Ah viewers, you already probably think I'm the biggest pervert on the site with the outrageous lists I produce, and now I am going to give you more evidence to back that up! I love watching extreme cinema. Some of the films may be utterly horrible and sear my soul but at least I can say "Seen it!" Some extreme cinema has merit, some extreme cinema just tries to be extreme to get viewers for the fact that they have a reputation as an "extreme movie". They pile on objectionable material just to shock and appal, there is no artistic merit. This list contains examples of both genuinely good extreme material and pointless extreme material. I am not alone in my tastes. The trend now is for increasingly extreme material - look at the success of Hostel and Saw and the New French Extremity. The Japanese have been producing extreme material for donkeys. I am not alone in my proclivities. Enter if you dare, the world of extreme cinema, but beware, content is very... extreme.
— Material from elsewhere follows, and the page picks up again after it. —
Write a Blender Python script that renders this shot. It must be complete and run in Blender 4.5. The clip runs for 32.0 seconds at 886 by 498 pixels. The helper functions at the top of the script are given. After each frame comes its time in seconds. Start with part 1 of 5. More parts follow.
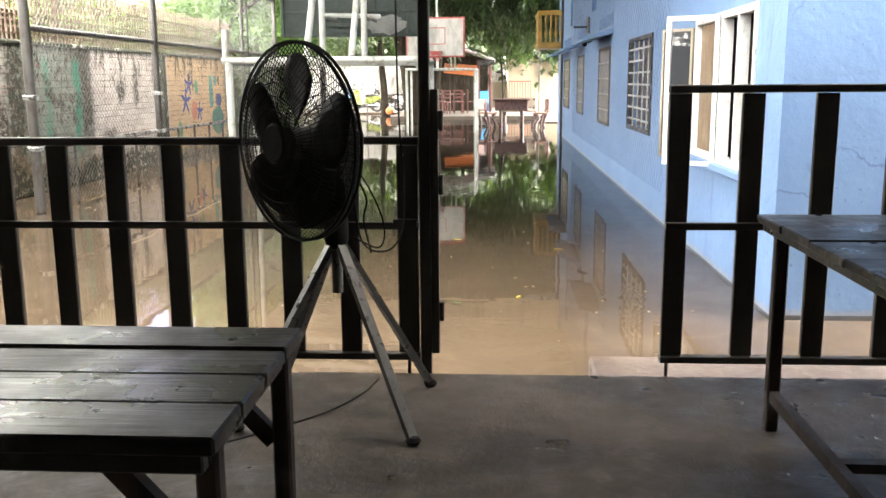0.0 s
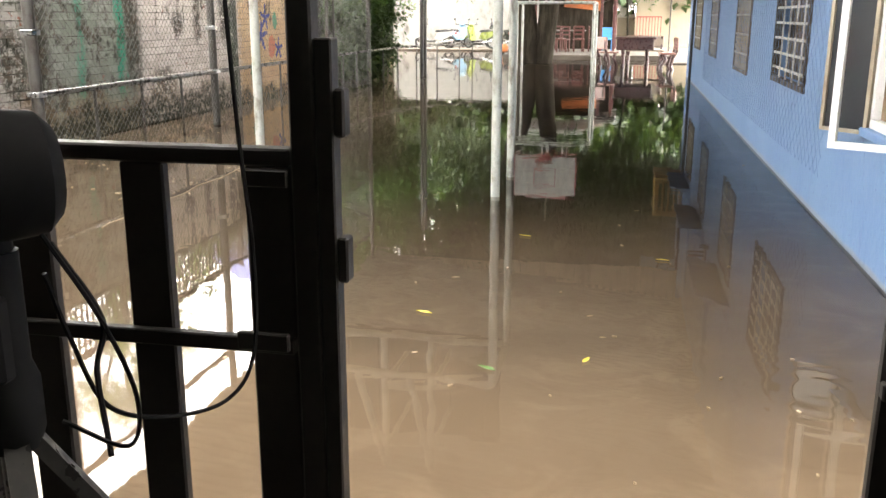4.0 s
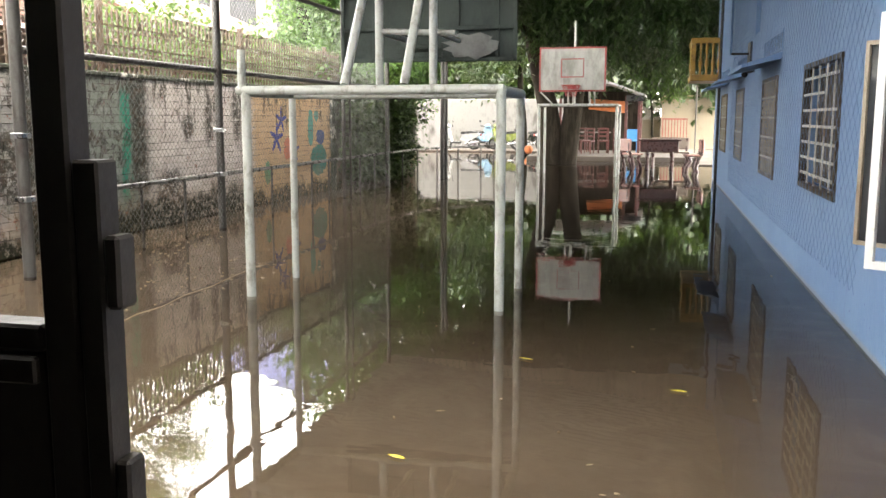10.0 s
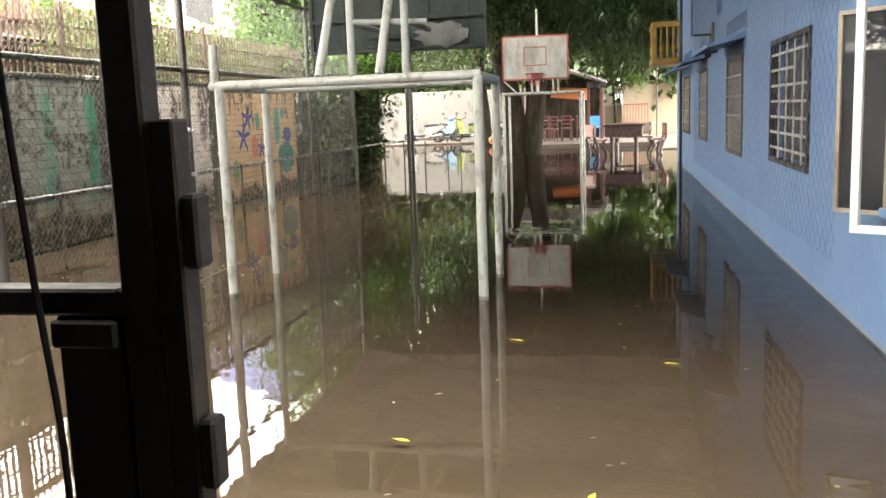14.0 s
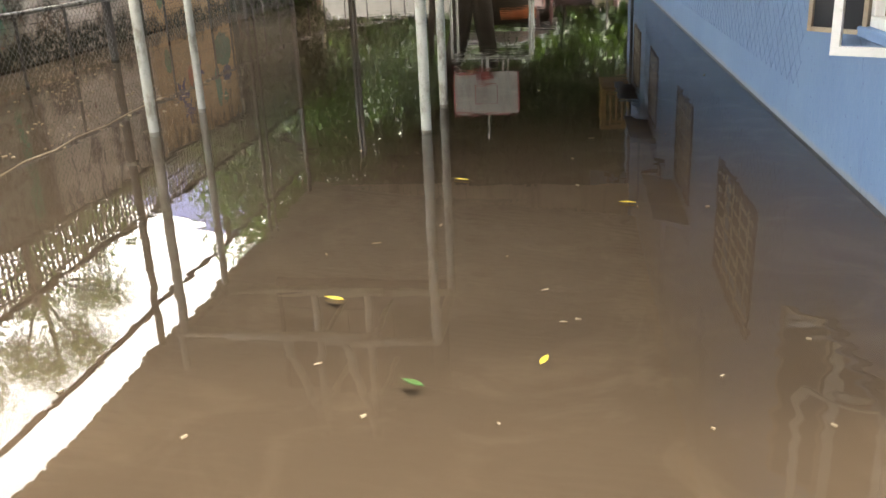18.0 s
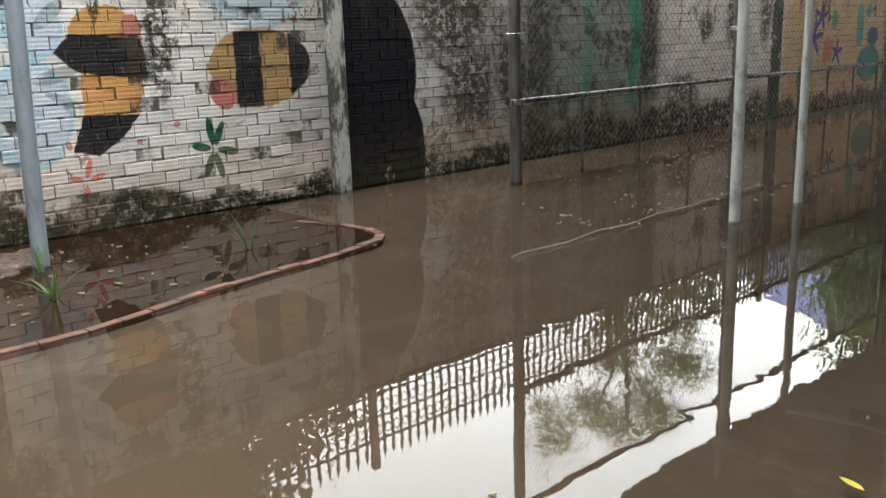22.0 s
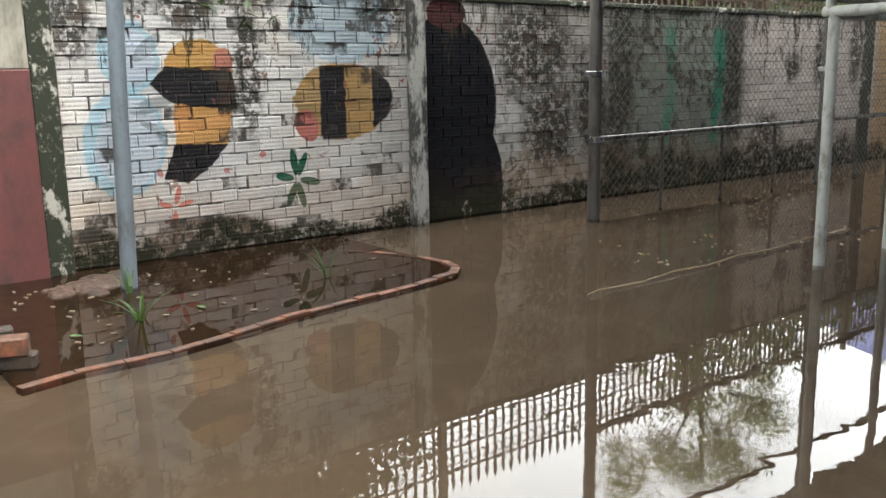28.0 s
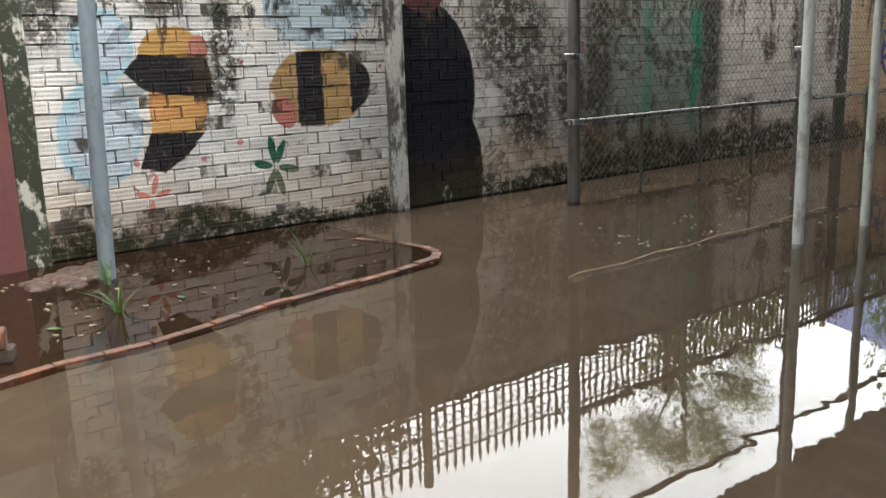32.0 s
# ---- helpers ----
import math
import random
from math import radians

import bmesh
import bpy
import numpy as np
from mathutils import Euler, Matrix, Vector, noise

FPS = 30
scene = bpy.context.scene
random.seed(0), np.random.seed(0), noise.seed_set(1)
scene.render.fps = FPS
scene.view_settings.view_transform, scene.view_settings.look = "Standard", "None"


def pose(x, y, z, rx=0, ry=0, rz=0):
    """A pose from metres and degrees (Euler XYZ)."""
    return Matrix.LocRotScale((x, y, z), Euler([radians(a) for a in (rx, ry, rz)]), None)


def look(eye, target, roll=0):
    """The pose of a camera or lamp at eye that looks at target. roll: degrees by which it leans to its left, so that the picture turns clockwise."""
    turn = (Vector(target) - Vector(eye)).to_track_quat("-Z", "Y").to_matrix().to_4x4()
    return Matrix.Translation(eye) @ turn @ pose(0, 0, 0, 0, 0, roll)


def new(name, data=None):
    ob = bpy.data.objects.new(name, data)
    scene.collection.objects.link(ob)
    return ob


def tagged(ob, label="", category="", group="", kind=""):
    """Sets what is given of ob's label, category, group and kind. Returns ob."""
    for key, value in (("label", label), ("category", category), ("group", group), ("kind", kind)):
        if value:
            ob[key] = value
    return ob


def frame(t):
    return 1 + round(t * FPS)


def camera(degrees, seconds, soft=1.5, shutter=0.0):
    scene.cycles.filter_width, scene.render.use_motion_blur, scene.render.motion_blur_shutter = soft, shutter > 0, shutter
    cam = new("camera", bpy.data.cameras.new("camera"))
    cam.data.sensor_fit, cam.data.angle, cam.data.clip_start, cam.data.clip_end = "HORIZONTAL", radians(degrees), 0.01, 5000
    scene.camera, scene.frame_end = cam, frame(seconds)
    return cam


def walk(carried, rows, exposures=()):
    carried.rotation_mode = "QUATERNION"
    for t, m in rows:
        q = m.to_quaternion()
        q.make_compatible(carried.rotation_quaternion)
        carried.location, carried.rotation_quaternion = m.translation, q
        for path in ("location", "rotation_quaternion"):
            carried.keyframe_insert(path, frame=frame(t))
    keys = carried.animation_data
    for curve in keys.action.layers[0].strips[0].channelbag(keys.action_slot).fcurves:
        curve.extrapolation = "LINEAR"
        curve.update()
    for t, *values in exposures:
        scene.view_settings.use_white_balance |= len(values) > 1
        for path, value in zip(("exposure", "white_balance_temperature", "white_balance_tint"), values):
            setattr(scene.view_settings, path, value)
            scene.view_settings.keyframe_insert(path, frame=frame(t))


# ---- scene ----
cam = camera(52.8, 32.0)
EXPOSURES = [(0.0, 4.8, 7300, 8), (2.0, 4.66, 7300, 8), (3.5, 4.55, 7300, 8), (6.0, 3.85, 7300, 8), (7.0, 3.74, 7250, 8), (9.0, 3.97, 7200, 8), (13.0, 4.15, 7600, 8), (16.0, 4.15, 7600, 8), (18.0, 3.9, 7500, 8), (20.0, 3.3, 7000, 7), (22.0, 3.1, 6700, 6), (32.0, 3.1, 6700, 6)]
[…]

5. Slaughtered Vomit Dolls (2006)

"Ooh let's make a film about puking! That's sooo clever!" Obviously attempting to be the sickest, most depraved thing committed to celuloid, Slaughtered Vomit Dolls fails miserably in its objectives. A confused mess of a film, you will watch it thinking "What the heck is going on here?". If you are, like me, a lover of extreme cinema, you will be sorely disappointed. The plot is pretty hard to follow but It basically concerns Angela, a teenage runaway stripper/prostitute who has really bad bulimia. She has disturbing dreams and visions of the strippers being brutally murdered as her bulimia gradually gets worse. So there is vomit. Lots and lots of vomit. So much so that it feels like an emetophile's fetish video. There is oodles of nudity - which is strangely unerotic. There are murder and gore scenes which are mediocre in execution, but make a change from the vomiting. What is funny is that the film has arthouse pretensions with weird editing and a messed up soundtrack. But in reality, it is as close to the gutter as a film can be. Who wants to sit around watching people barfing their guts up non stop? Packing a film full of vomit does not make it daring, it makes it sick (ho ho!).